Belarus is going to restrict household appliances imports from Russia.
Under the threat of having troubles with supplies to the market of over $600 million annual worth vendors and producers have already addressed Lukashenka and the Eurasian Economic Commission (EEC) asking to drop the idea. But the EEC’s capabilities to influence the situation are limited and the settlement may last for years, while the rates at which the trade turnover between the Customs Unions countries is dropping are growing, Kommersant reports.
The Russian Association of Trading Companies and Producers of Household Appliances and Computer Equipment (RATCPHACE) sent letters to Lukashenka and the chairman of the board of the Eurasian Economic Commission Viktor Khristenko on the matter of the possible introduction of non-tariff restrictions on household appliances and electronics imports into the country.
According to the association, two potential measures are being discussed: exclusive right of the state on the imports and the introduction of the institution of licensed imports. The RATCPHACE asks Lukashenka to abstain from such measures, while they ask Khristenko “to apply his influence” in helping persuade Minsk. “Such decisions may slow down the launched integration processes and lead to the loss of trust on the part of producers to the EEC”, - the letters say.
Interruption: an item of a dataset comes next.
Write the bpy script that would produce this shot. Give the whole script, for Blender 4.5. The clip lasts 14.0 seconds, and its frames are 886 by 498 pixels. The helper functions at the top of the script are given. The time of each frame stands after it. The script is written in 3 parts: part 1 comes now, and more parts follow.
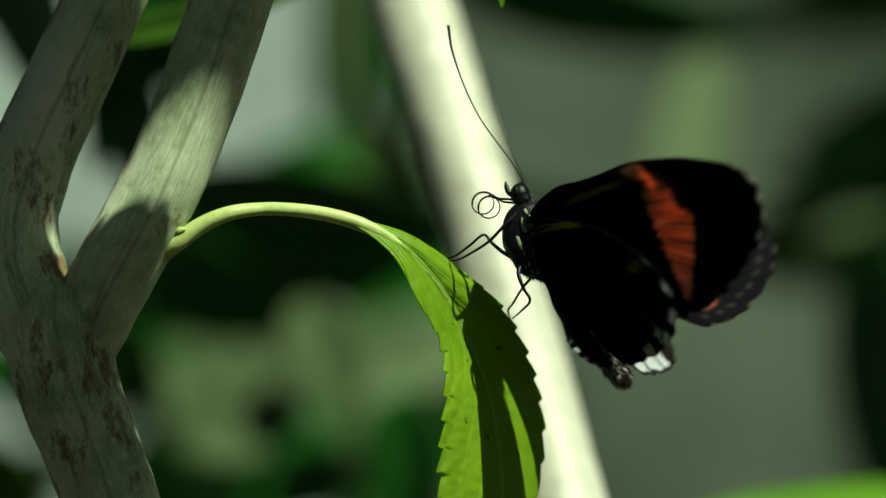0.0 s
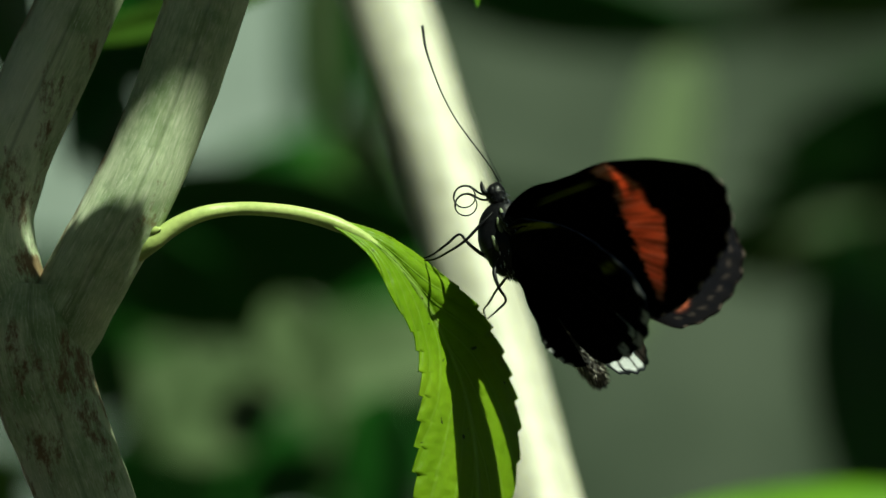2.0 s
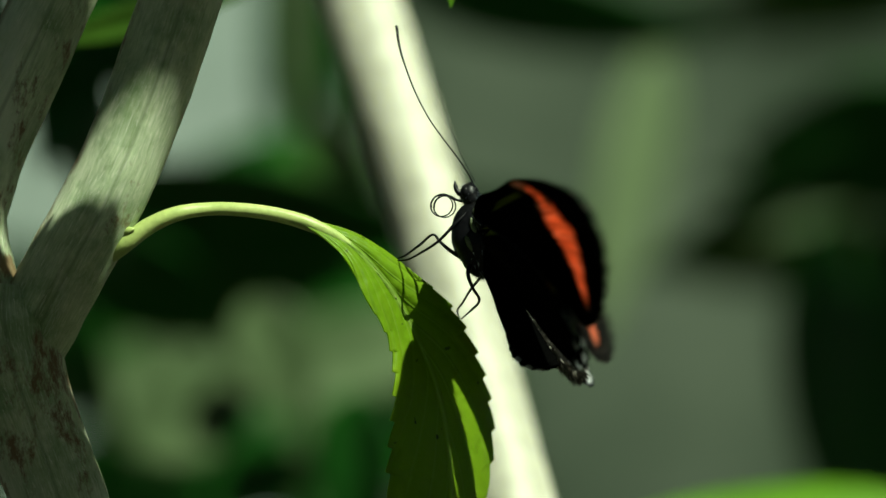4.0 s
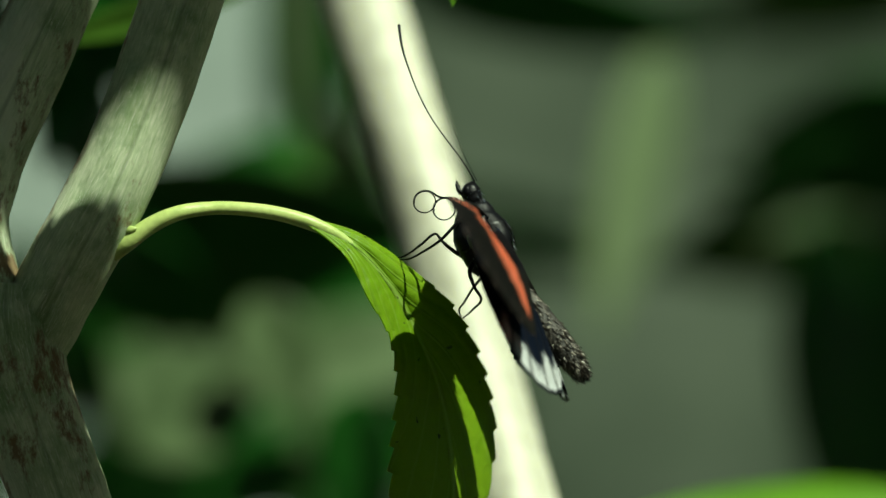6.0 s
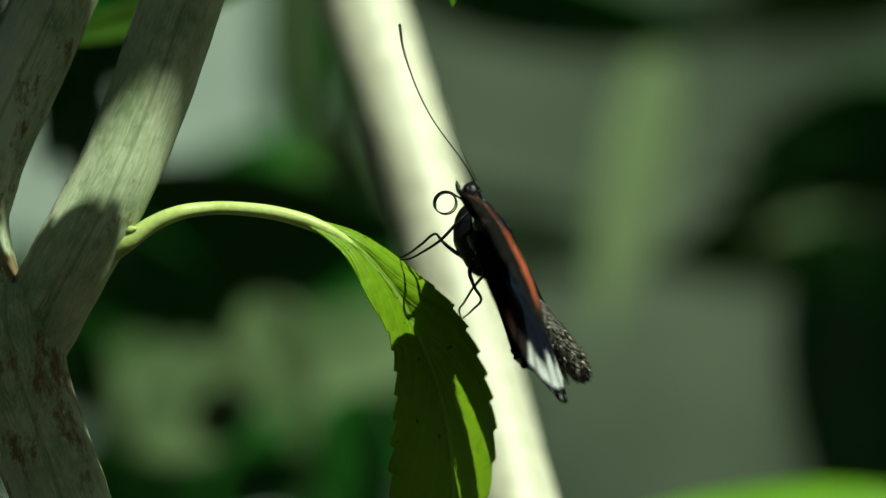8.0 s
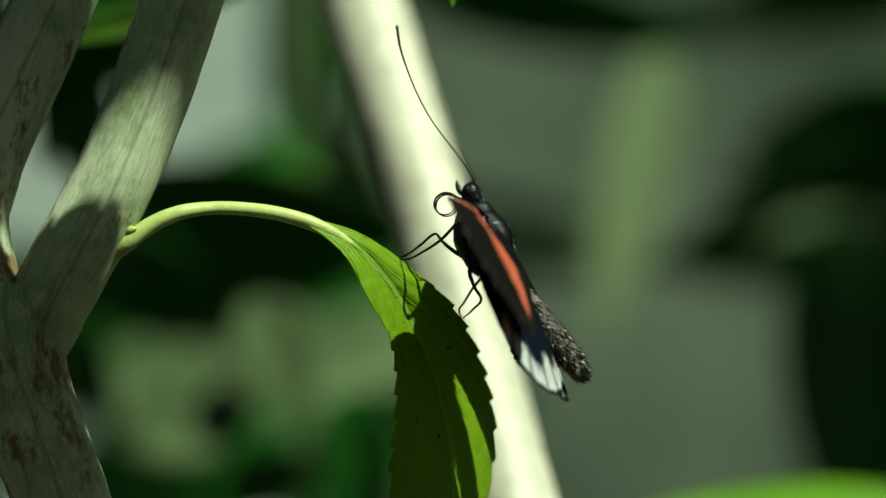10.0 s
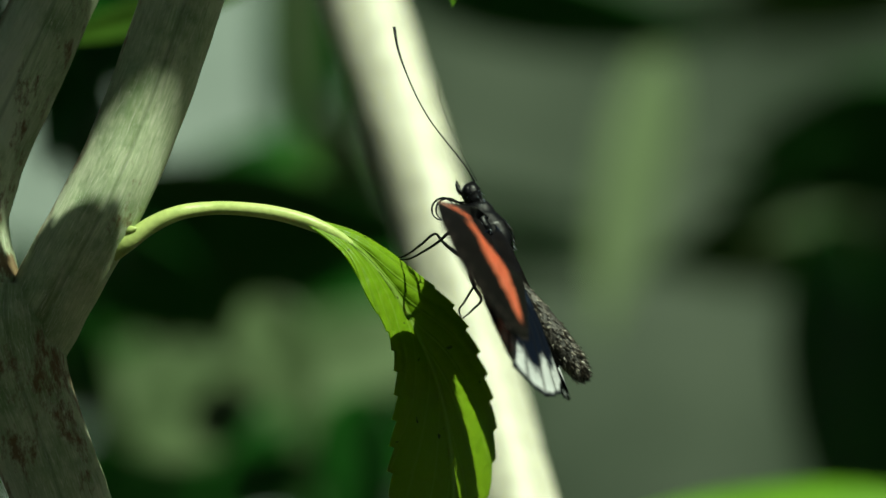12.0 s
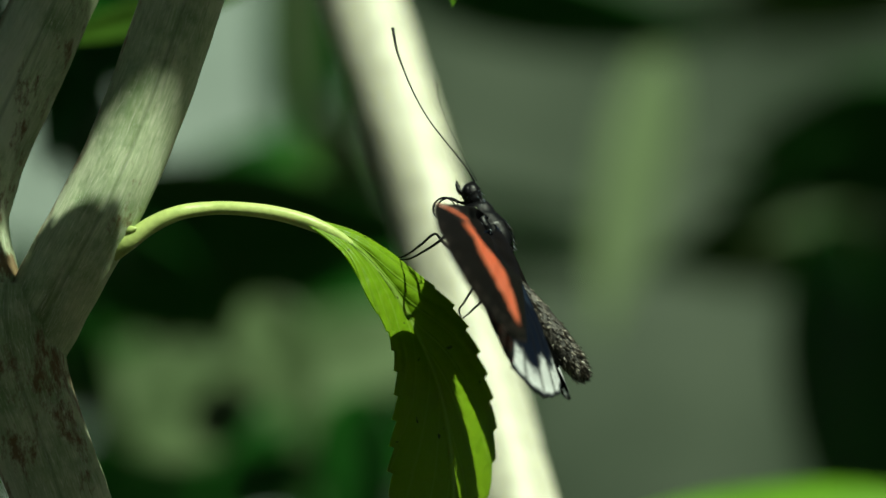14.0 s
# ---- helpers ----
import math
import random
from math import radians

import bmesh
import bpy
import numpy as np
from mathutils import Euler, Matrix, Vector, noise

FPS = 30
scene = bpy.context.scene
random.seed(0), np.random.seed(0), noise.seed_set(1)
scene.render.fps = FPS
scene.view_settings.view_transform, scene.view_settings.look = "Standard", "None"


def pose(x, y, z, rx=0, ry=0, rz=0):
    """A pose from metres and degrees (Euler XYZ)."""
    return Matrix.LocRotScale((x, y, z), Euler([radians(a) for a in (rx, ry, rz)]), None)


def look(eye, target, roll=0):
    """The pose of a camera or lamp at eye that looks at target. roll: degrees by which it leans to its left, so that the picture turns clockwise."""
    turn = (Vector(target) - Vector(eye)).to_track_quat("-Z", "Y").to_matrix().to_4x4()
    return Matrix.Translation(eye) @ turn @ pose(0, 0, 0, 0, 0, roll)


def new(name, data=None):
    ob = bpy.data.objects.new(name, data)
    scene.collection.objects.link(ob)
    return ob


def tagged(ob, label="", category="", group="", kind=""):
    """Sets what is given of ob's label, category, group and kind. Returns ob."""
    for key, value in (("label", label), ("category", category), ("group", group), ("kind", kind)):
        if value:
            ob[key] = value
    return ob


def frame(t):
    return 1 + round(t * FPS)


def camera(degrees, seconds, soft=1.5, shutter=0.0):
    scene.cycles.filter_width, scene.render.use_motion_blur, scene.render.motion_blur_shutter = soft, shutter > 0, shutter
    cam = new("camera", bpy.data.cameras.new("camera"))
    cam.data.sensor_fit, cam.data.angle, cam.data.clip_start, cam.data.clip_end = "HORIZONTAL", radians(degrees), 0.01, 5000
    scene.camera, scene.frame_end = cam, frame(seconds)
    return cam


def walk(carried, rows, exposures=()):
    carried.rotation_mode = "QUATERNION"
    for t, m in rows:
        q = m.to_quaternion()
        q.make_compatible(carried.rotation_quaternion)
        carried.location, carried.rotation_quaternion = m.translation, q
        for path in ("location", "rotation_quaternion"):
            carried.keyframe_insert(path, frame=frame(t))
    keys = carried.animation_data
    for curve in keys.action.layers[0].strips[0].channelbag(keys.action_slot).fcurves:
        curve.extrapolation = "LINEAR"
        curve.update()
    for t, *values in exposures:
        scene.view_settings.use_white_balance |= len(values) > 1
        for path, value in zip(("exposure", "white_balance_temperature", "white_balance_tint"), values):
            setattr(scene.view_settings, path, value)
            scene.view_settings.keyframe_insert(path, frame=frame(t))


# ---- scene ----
H = 1.2          # height of the lens above the ground, metres
REACH = 0.6      # distance to the plane of the butterfly, metres


def mm(p):
    """World place of a plan point in millimetres: right, away, up from the butterfly plane's middle."""
    return Vector((p[0] * 0.001, p[1] * 0.001, H + p[2] * 0.001))


# ---- camera and its walk ----
cam = camera(12.43, 14.0, soft=1.5, shutter=0.4)
cam.data.dof.use_dof = True
cam.data.dof.focus_distance = 0.6
cam.data.dof.aperture_fstop = 9.6
EYE = (0.0, -REACH, H)
PAN = [(0.0, 86.5, 1.5), (0.25, 85.0, 1.3), (0.5, 81.5, 1.0), (1.0, 67.0, 1.0), (1.5, 59.0, 1.0), (2.0, 43.5, 1.0),
       (2.5, 23.5, 1.2), (3.0, 3.5, 3.2), (3.2, -3.0, 4.2), (3.7, -4.0, 2.5), (4.6, -0.5, 0.3), (5.3, 0.0, 0.0), (14.0, 0.0, 0.0)]
walk(cam, [(t, look(EYE, mm((-a / 12.0, 0.0, b / 12.0)))) for t, a, b in PAN],
     exposures=[(0.0, 0.84, 6800, -21), (14.0, 0.84, 6800, -21)])

# ---- light ----
SUN_WAY = Vector((0.39, -0.40, 0.83)).normalized()
elevation = math.asin(SUN_WAY.z)
bearing = math.atan2(SUN_WAY.x, SUN_WAY.y)
world = bpy.data.worlds.new("sky")
scene.world = world
world.use_nodes = True
wn = world.node_tree
sky = wn.nodes.new("ShaderNodeTexSky")
sky.sky_type = "NISHITA"
sky.sun_disc = False
sky.sun_elevation = elevation
sky.sun_rotation = bearing
wn.nodes["Background"].inputs["Strength"].default_value = 0.03
wn.links.new(sky.outputs[0], wn.nodes["Background"].inputs[0])
sun = new("sun", bpy.data.lights.new("sun", "SUN"))
sun.data.energy = 5.0
sun.data.angle = radians(0.53)
sun.data.color = (1.0, 0.96, 0.88)
sun.matrix_world = look(SUN_WAY * 5.0, (0, 0, 0))


# ---- materials ----
def shader(name, rough=0.6, spec=0.4):
    m = bpy.data.materials.new(name)
    m.use_nodes = True
    b = m.node_tree.nodes["Principled BSDF"]
    b.inputs["Roughness"].default_value = rough
    b.inputs["Specular IOR Level"].default_value = spec
    return m, m.node_tree, b


def node(tree, kind, **values):
    n = tree.nodes.new(kind)
    for key, value in values.items():
        n.inputs[key.replace("_", " ")].default_value = value
    return n


def ramp(tree, source, stops):
    r = tree.nodes.new("ShaderNodeValToRGB")
    while len(r.color_ramp.elements) < len(stops):
        r.color_ramp.elements.new(0.5)
    for e, (p, c) in zip(r.color_ramp.elements, stops):
        e.position, e.color = p, (*c, 1)
    tree.links.new(source, r.inputs[0])
    return r.outputs[0]


def mix(tree, factor, a, b, how="MIX"):
    m = tree.nodes.new("ShaderNodeMix")
    m.data_type, m.blend_type = "RGBA", how
    for socket, value in ((0, factor), (6, a), (7, b)):
        if isinstance(value, (int, float)):
            m.inputs[socket].default_value = value
        elif isinstance(value, tuple):
            m.inputs[socket].default_value = (*value, 1)
        else:
            tree.links.new(value, m.inputs[socket])
    return m.outputs[2]


def grain(tree, scale, stretch=(1, 1, 1), coords="Object", detail=6.0, rough=0.6, warp=0.0):
    tc = tree.nodes.new("ShaderNodeTexCoord")
    mp = tree.nodes.new("ShaderNodeMapping")
    mp.inputs["Scale"].default_value = stretch
    tree.links.new(tc.outputs[coords], mp.inputs[0])
    n = node(tree, "ShaderNodeTexNoise", Scale=scale, Detail=detail, Roughness=rough, Distortion=warp)
    tree.links.new(mp.outputs[0], n.inputs["Vector"])
    return n.outputs[0]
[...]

At the EEC board they confirmed that they had received the letter, having refused to give a detailed comment on the situation before it gets looked into by specialized departments.
Belarus is an important market for the Khristenko, the association’s representative Anton Guskov emphasizes. It is not only the matter of the goods, produced in Russia, - a significant part of imported electronics comes to Belarus from Russia.
Imports restricting initiatives do not contradict the EAEU agreements, Anton Guskov admits, but “may complicate the cooperation in the framework of the union”. In its letters RATCPHACE also points that large international producers have already started reorganizing their distribution system due to the creation of the single economic area within the Customs Union. They build storehouses and logistical units in Belarus, and also they include their trademarks into the local customs registry (in particular Bosch, Apple, Xerox, Canon, Electrolux and others). According to Belarus’ National Statistics Committee, in January-April 2014 the country imported $53.9 million worth of cell phones, including $25.6 million from Russia. Imported TV-sets accounted for $53.6 million, including $45.4 million – from Russia. The imports of electric cookers, including ones for household usage, amounted to $31.9 million ($8.3 million – from Russia). The total worth of the imported computers and portable computers amounted to $104.5 and $53.9 million respectively, including $13.2 and $9.3 million worth from Russia respectively.
It was planned to provide the state with the exclusive right to import certain goods by Lukashenka’s respective decree, the draft copy of which was obtained by journalists. According to it, the imports of radio-, tv-, video- and household appliances, as well as electronics was to be delegated to three local producers – Horizont, Atlant and Integral. But the term for agreeing the draft with the ministries ran out last Monday. According to Belarus Ministry of Industry’s press-service, “the introduction of the special importers practice is not planned for the future”.
At the same time, despite the protests on the part of the Russian Federation and the EEC, Belarus has for several years been keeping the institution of special importers of alcohol and fish products. From 2010 the commission managed to achieve the abolition of imports restrictions on sea fish, and in 2013 – fresh water fish, but in 2014 there are still 18 companies left that are special importers of fish products (against 11 special fish importers in 2013 and 39 in 2012). Special importers of alcohol (33 companies in 2014) have also lost a part of the market after the state monopoly was introduced in 2008 on alcohol imports and transition from import quotas to a competition between importers. Now the final list of special importers of alcohol is certified by Lukashenka personally, while the abolition of the institution is linked to the abolition of the export duty imposed on Russian oil.
This political decision is linked to the “re-launching” or the Single Economic Area, which has yet been postponed until early 2015, and the Belarusian MFA responses to the Russian claims with the promise to abolish the institution of special importers starting on 1 January 2015. The logic of the events pushes to the assumption that, even if it happens, Minsk will find ways to smoothly limit the list of the companies, allowed to import goods, sensitive for Belarus’ market. Thus, yesterday they did not answer to the question of the possible introduction of licensed imports practice at Belarus’ Ministry of Industry. In the meanwhile the trade turnout between Russian and Belarus is dropping: in the first quarter it dropped by 7.3%, while in general the turnover of the trade within the Customs Union countries lost 13% altogether after the initial 5.5% drop in 2013.